Review: Gold Panda – Koko – 06/10/11

With laptop music breaking into bigger and bigger venues; the artists supporting it are faced with growing crowds. They might have the acclaimed, mood-set electronica albums but it’s hard to place them on a stage, labelled with the front of a live-gig.

Gold Panda stoops over a low-lit laptop, hood-up he leans into his imperative electronics; tonight he plays Camden’s Koko and it’s packed, sweaty and expectant. Having released his debut Lucky Shiner last year; Gold Panda has drawn huge warranted attention but despite having the sound, ultimately it’s a solitary act: one man, one laptop –  without engaging in gimmicks it would be hard to push a show. But tonight: it’s about the sound.

The set is raw. The audacity of Koko’s blood-red haul goes unnoticed against the glow of the film-screen backdrop and string low-lighting surrounding the stage. Where Koko’s appearance feels slightly ill-fitting to the beats; its amazing shake, its bass-heavy floor rumble rides the gig’s tone.

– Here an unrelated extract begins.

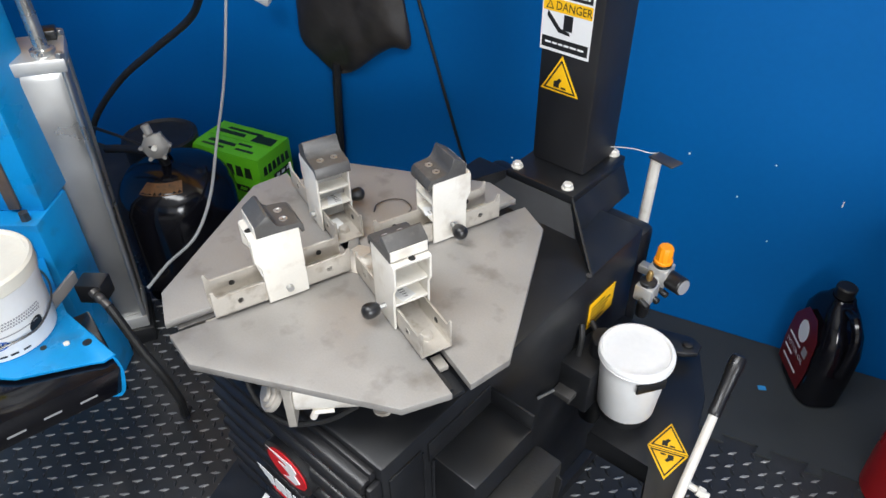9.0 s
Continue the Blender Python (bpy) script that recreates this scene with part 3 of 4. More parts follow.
# bead-breaker side of the machine
bm = bmesh.new()
bx(bm, 0.188, 0.280, -0.080, 0.070, 0.05, 0.655, 0.004)
bx(bm, 0.188, 0.280, 0.065, 0.070, 0.655, 0.690, 0.001)
bx(bm, 0.188, 0.194, -0.09, 0.065, 0.655, 0.700, 0.001)
breaker_box = part("breaker_box", bm, BLACK_PAINT, changer)
bm = bmesh.new()
lathe(bm, [(0.004 * k, 0.0034 + 0.0016 * noise.noise((k * 0.9, 2.0, 0.3))) for k in range(150)], (0.1925, -0.0815, 0.055), (0.1925, -0.0815, 0.7), 8)
part("weld_bead", bm, BLACK_PAINT, breaker_box)
bm = bmesh.new()
bx(bm, 0.1905, 0.1945, -0.104, -0.100, 0.08, 0.69, 0.001)
part("seam_strip", bm, BLACK_PAINT, breaker_box)
bm = bmesh.new()
rod(bm, (0.234, -0.0885, 0.455), (0.234, -0.0915, 0.455), 0.020, seg=20)
part("rod_hole", bm, INK, breaker_box)
bm = bmesh.new()
rod(bm, (0.234, -0.085, 0.450), (0.222, -0.165, 0.585), 0.007, chamfer=0.001)
part("hook_rod", bm, BLACK_PAINT, breaker_box)
bm = bmesh.new()
tube(bm, [(0.222, -0.165, 0.585), (0.219, -0.172, 0.605), (0.212, -0.178, 0.615), (0.213, -0.182, 0.632), (0.220, -0.186, 0.645), (0.214, -0.19, 0.652)], 0.0038)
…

It’s dance music that’s hard to dance to, awkward bleeps and 4/4s that change pace and rhythm uncomfortably but it’s addictive, hooked into waiting for the next deep drop of bass. Jolting silence and noise, you fall dependent on Gold Panda’s minimal machine-works, dependent on an impending pulse, holding on for recognisable strands of album staples, tracks like ‘You’ breaking the crowd from complexity and simplicity. Lucky Shiner isn’t on-play; but mixed and broken into a live, explicit sound. It’s the quiet-breaks and the self-conscious doubt of the next dance move that’s exciting (no stage-dramatics necessary).

Tonight, Gold Panda proved his definitive status to laptop music, to these grimy strands of production. It might not smoothly cross over from club-room to gig floor but that doesn’t distract from the fact he constructs and demands some fucking beautiful music.